Eventually, though, perceptions begin to change. It may take five years. It may take ten years. One day the majority of the discontent wake up and ask themselves, “What were we doing”? “What were we thinking”? “Why did we allow our petty gripes to spoil our experience of our church’s ministry”?

 

Four years after Jonathan Edwards was fired, he got a long letter of apology from one Joseph Hawley, a ringleader of the opposition, in which he admitted much “un-Christian bitterness.” The charges against Edwards, he confessed, were “all founded on jealousy and uncharitable mistakes, and so were really gross slanders.” What Hawley couldn’t see at the time, he saw with crystal clarity four years later.

 

Discontent with the church, with work, with school, with one’s marriage, with the family, with one’s neighbors, tends to take on a life of its own, if we allow it. There is something in human nature that abhors imperfection, especially in others.
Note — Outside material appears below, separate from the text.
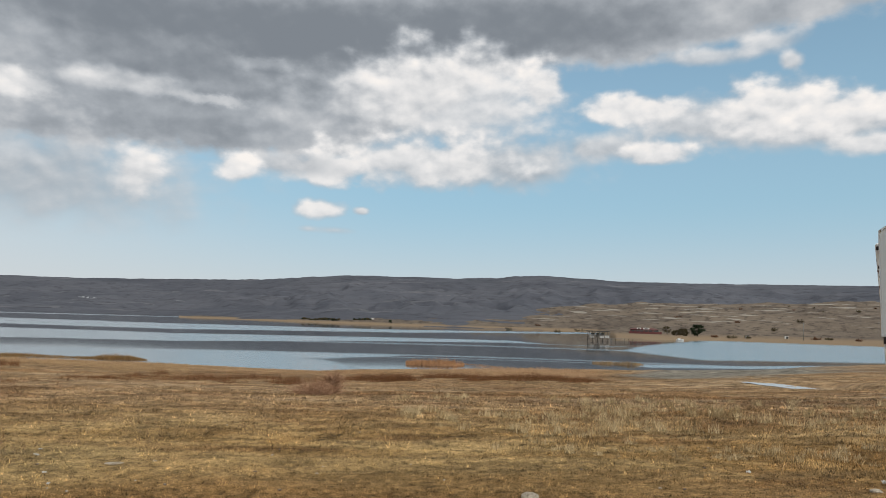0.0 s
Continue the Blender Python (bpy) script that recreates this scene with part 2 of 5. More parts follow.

The positive side of that “something” is that it can spark us forward in our own sanctification, perfecting our flaws. The negative side is that we can destroy much that is good around us, like the foolish woman in Proverbs who tears down her (imperfect) house with her own hands (Prov 14:1)! Meanwhile, the acids of discontent are eating away at us internally, eroding our health, happiness, and wholeness.

 

Don’t let the perfect, or even the excellent, become the enemy of the good. Years ago I read of a woman who got swept up in feminist ideology and left her husband. A number of years later she looked back with regret and said, “You know, he was basically a good man. I should never have left him.”

 

Before you walk out on a good church or job or school or marriage, before your mind is made up and the proverbial train leaves the station, sit down with a reliable third party  and allow him/her to evaluate your reasoning. Let him/her look you in the eye and say “Are you crazy? Of course your church/marriage/job/school isn’t perfect. But don’t you realize how good you have it compared to everyone/everywhere else? What has gotten into you?” Allow yourself to be told that you’ve lost perspective. Allow yourself to be reminded of all the virtues of the object of your disfavor. Listen as you are warned of the costs involved in separation. Listen as a respected voice tells you that you’re a fool, and take it to heart.